On 2004-07-20 03:06:22 +0100 Sven Luther <[EMAIL PROTECTED]> wrote:

DFSG 1) it was claimed that giving the linked items back to upstream on request is considered a fee, which may invalidate this licence. How much of this claim is realistic, and does it constitute a fee ? After all, you lose
nothing if you give it to upstream, so it doesn't cost you.

You lose your control over the work, if you are obliged to license it freely or give it to upstream. 6b kicks in, requiring us to license it freely to them. This seems particularly ironic, as author control over the work is often given as a motive for using the QPL, which is something they seem to be denying other authors.

I'm still thinking whether this is clearly a fee, but I'm not sure why you claim it would invalidate the licence.

So my understanding is that this only applies with the stuff that links to the QPL covered work. Which would mean that the QPL covered work is a library.

When I read this bit first of all, I thought "wow, elegant hack". Sadly, it doesn't work, as it limits permitted modifications, because we could never make a QPL'd part of ocaml into a library.
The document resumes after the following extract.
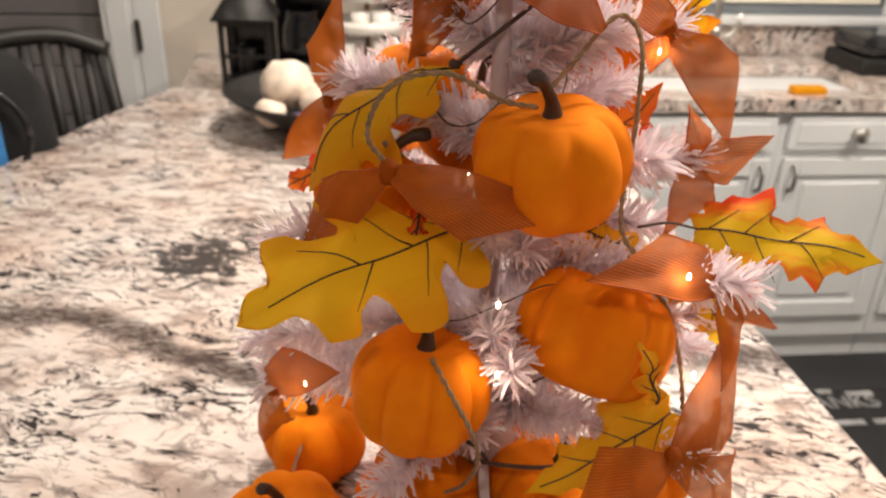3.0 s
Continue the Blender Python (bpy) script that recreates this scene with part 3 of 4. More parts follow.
# ---- velvet pumpkins ----
def pumpkin_mesh(lobes, flat, depth, seed):
    nu, nv = 96, 30
    verts, faces = [], []
    r2 = random.Random(seed)
    ph = [r2.uniform(-0.12, 0.12) for _ in range(lobes)]
    for j in range(nv + 1):
        f = math.pi * j / nv
        for i in range(nu):
            th = 2 * math.pi * i / nu
            lob = th * lobes / (2 * math.pi)
            k = int(lob) % lobes
            g = abs(math.sin(math.pi * lob))
            rib = 1 - depth * (1 - g ** 0.6) * (0.30 + 0.70 * math.sin(f)) * (1.0 if f < 1.6 else 1.0 - 0.45 * (f - 1.6) / 1.54) + 0.03 * ph[k]
            rad = math.sin(f) ** 0.82 * rib
            dip = 0.20 * math.exp(-(math.sin(f) / 0.42) ** 2)
            zz = (math.cos(f) * (1 - dip * 1.3)) * flat * (1 + 0.04 * ph[k])
            verts.append((rad * math.cos(th), rad * math.sin(th), zz))
    for j in range(nv):
        for i in range(nu):
            i2 = (i + 1) % nu
            faces.append((j * nu + i, (j + 1) * nu + i, (j + 1) * nu + i2, j * nu + i2))
    me = mesh_of("body", verts, faces)
    me.materials.append(VELVET)
    me.shade_smooth()
    return me


PUMP = [pumpkin_mesh(7, 0.84, 0.20, 1), pumpkin_mesh(8, 0.89, 0.19, 2), pumpkin_mesh(7, 0.82, 0.19, 3)]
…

I think most -legal readers get upset about that not satisfying DFSG 3.

Now, if the LGPL is applied to all ocaml libraries, including modified ocamls present and future, we have an elegant hack to remove the QPL from ocaml. ;-)

Also, this applies to stuff not covered by the licence that links with it. Is this contamination of other software? (Compare DFSG 9)
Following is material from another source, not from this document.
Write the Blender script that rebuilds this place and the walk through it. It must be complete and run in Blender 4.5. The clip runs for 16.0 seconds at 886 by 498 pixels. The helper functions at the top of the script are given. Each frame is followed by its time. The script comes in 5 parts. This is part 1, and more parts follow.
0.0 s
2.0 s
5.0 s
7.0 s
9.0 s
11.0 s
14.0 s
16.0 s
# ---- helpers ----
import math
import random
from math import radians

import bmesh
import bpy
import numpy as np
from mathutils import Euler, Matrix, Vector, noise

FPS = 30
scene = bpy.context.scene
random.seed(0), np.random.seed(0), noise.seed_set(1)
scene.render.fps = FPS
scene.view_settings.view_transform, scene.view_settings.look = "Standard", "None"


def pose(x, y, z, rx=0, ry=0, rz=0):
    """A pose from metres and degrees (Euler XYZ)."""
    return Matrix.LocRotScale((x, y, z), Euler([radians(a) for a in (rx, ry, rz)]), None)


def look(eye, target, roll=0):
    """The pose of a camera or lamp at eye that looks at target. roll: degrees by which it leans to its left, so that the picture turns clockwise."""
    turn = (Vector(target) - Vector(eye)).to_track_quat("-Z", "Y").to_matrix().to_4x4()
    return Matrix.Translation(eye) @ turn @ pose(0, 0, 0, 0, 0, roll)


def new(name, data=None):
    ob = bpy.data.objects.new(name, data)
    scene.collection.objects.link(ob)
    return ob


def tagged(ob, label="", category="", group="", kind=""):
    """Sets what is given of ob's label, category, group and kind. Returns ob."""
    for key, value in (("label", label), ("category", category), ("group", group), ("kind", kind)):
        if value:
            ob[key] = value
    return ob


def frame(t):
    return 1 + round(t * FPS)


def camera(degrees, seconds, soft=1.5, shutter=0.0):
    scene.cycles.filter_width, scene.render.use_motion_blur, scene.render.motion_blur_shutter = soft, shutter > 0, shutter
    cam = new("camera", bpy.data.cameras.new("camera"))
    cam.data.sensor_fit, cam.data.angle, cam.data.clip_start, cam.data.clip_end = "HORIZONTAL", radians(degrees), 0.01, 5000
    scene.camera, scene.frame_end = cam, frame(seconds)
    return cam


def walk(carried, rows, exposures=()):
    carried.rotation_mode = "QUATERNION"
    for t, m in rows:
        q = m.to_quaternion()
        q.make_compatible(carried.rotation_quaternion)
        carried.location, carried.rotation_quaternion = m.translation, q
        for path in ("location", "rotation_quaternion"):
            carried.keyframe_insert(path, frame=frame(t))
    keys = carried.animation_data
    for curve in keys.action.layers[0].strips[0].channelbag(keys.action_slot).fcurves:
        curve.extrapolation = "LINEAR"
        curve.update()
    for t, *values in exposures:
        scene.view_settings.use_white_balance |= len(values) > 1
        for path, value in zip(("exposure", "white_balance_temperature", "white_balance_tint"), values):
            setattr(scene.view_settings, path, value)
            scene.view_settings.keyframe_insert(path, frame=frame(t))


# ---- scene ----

I will go over the DFSG points in a while, but let's first mention another point. Altough the Social contract places our priorities at our users and free software, where do the upstream author enter in consideration ? The
upstream authors without with debian would hardly exist.

If you feel the SC inadequately protects upstream authors, then maybe you want to change the SC.

[...] may fear the violation of the ocaml licence by entities such as
sun or microsoft, which would gain from the ocaml technology in both java and C#, and fear that a court of venue in the US may render any chance of getting
justice void, given the money governed US legal system. [...]

AIUI, they could sue the French arms of Sun or Microsoft and keep the venue in France, even without this clause. I hope they have a more realistic motivation.

Well, nothing in the DFSG makes mention of this kind of legal problems, so we can hardly claim that this would make it DFSG-non-free, even though we may
have more or less justified to think so.

My current thought is that it is a DFSG 1 problem, resticting free redistribution, but I'm still listening.